## STATED EXERCISE
Filter the records below and copy every line containing the word "follow".
:: EXERCISE MATERIALS
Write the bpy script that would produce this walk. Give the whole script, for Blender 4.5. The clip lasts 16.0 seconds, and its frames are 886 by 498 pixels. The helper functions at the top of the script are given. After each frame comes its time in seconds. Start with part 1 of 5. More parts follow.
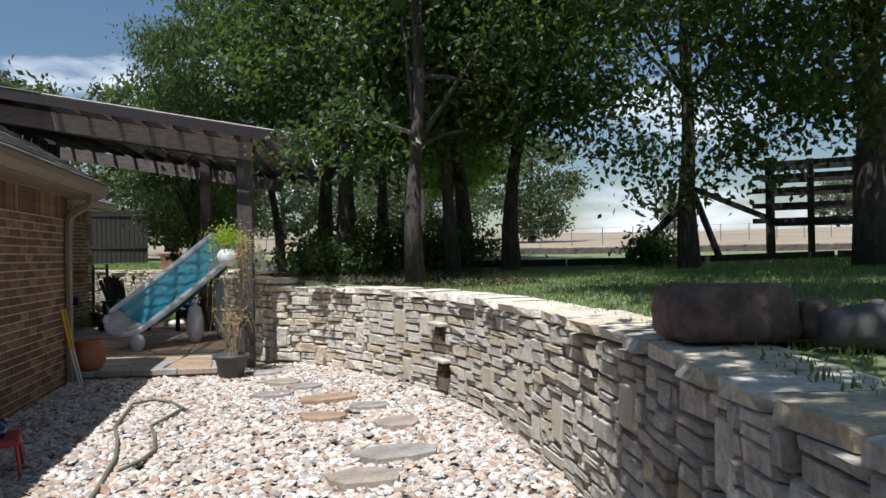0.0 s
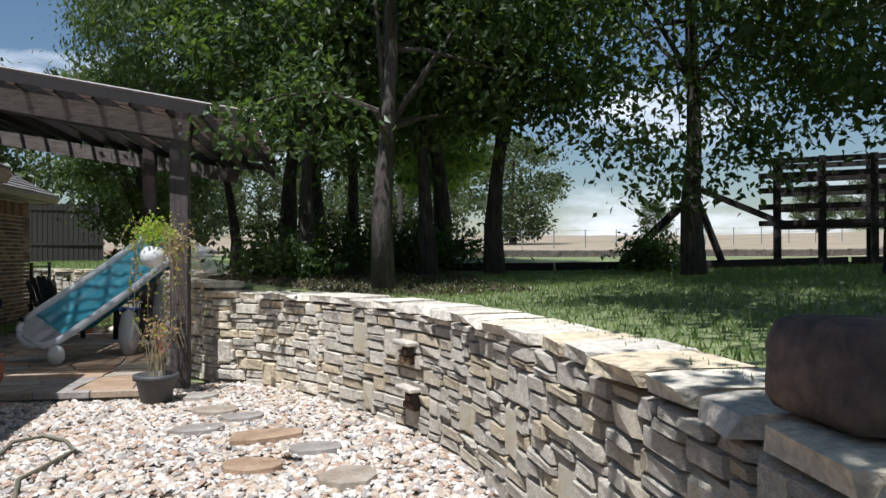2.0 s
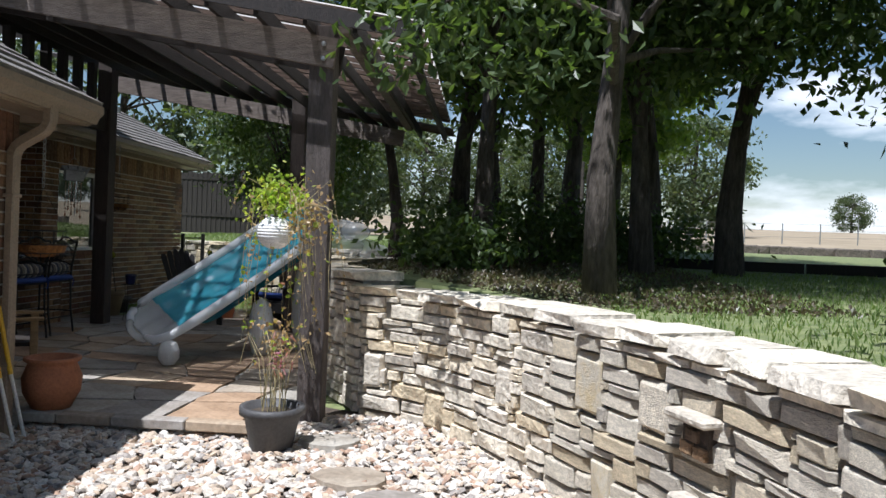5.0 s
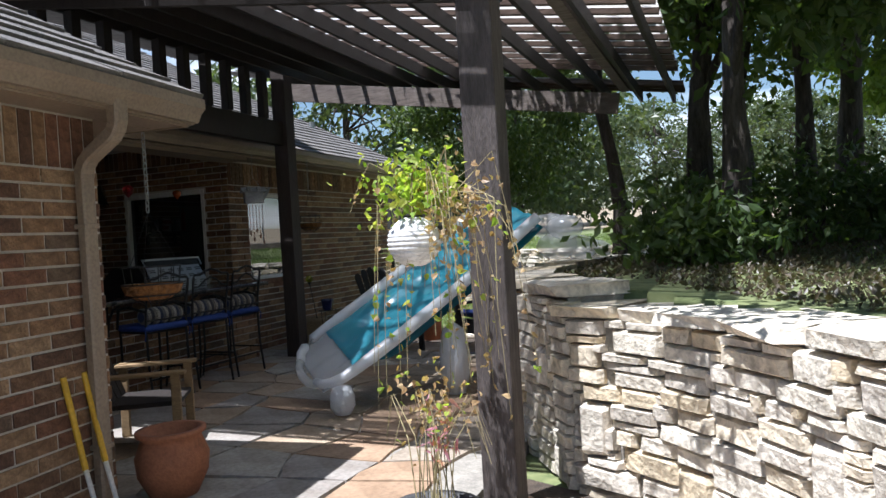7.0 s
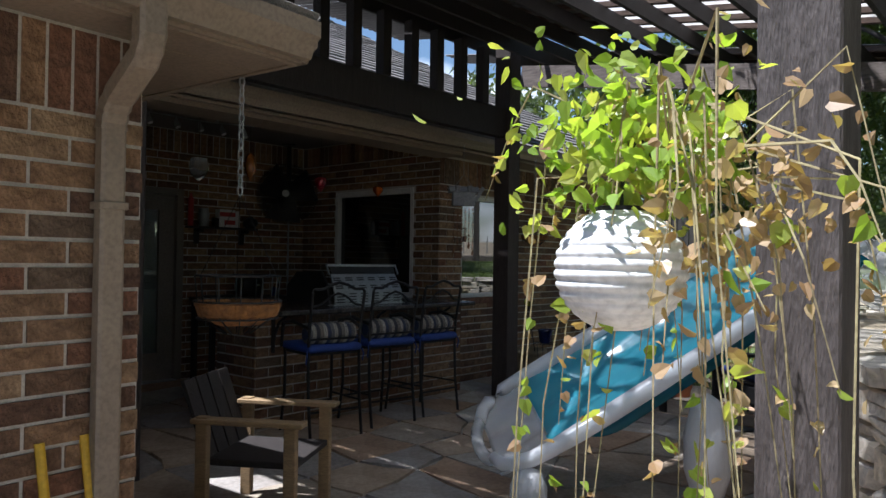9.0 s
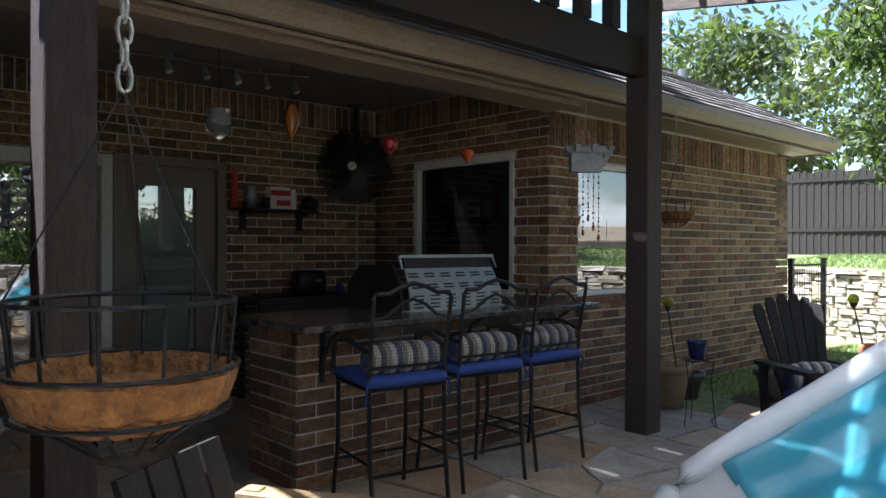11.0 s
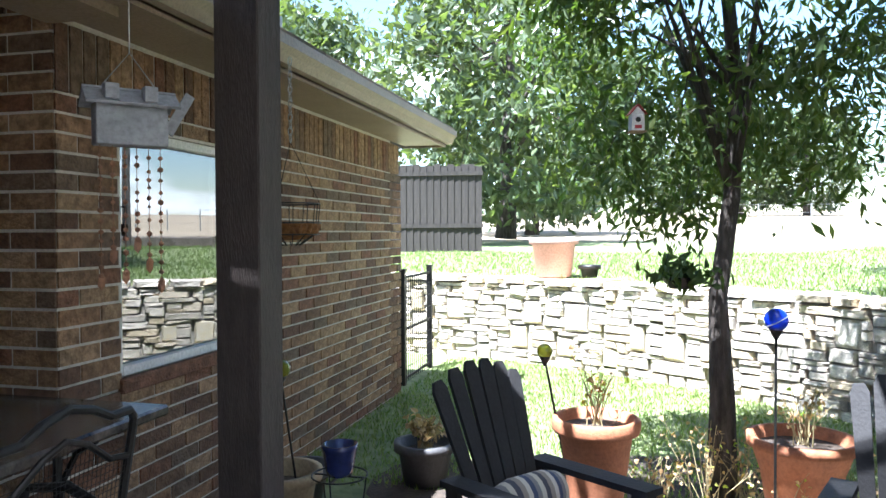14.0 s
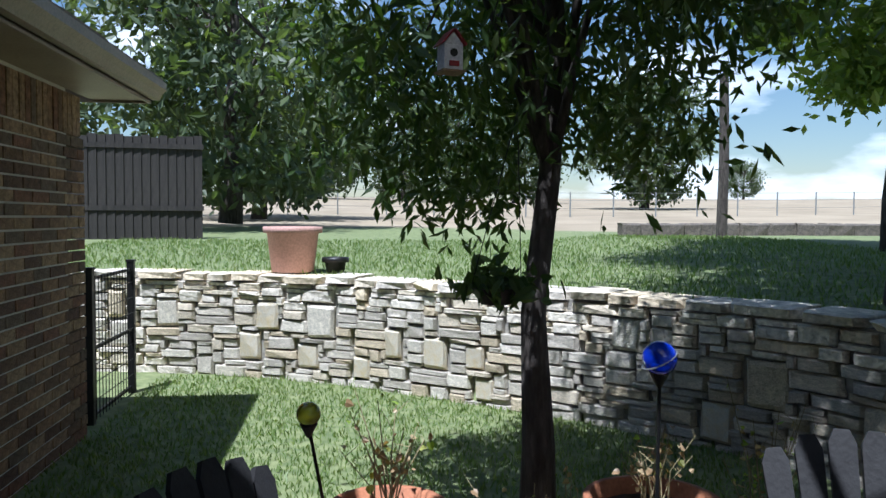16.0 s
::::
:: EXERCISE MATERIALS
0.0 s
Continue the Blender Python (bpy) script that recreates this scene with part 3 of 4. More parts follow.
::::
## FINAL RESULT
Write the bpy script that would produce this walk. Give the whole script, for Blender 4.5. The clip lasts 16.0 seconds, and its frames are 886 by 498 pixels. The helper functions at the top of the script are given. After each frame comes its time in seconds. Start with part 1 of 5. More parts follow.
Continue the Blender Python (bpy) script that recreates this scene with part 3 of 4. More parts follow.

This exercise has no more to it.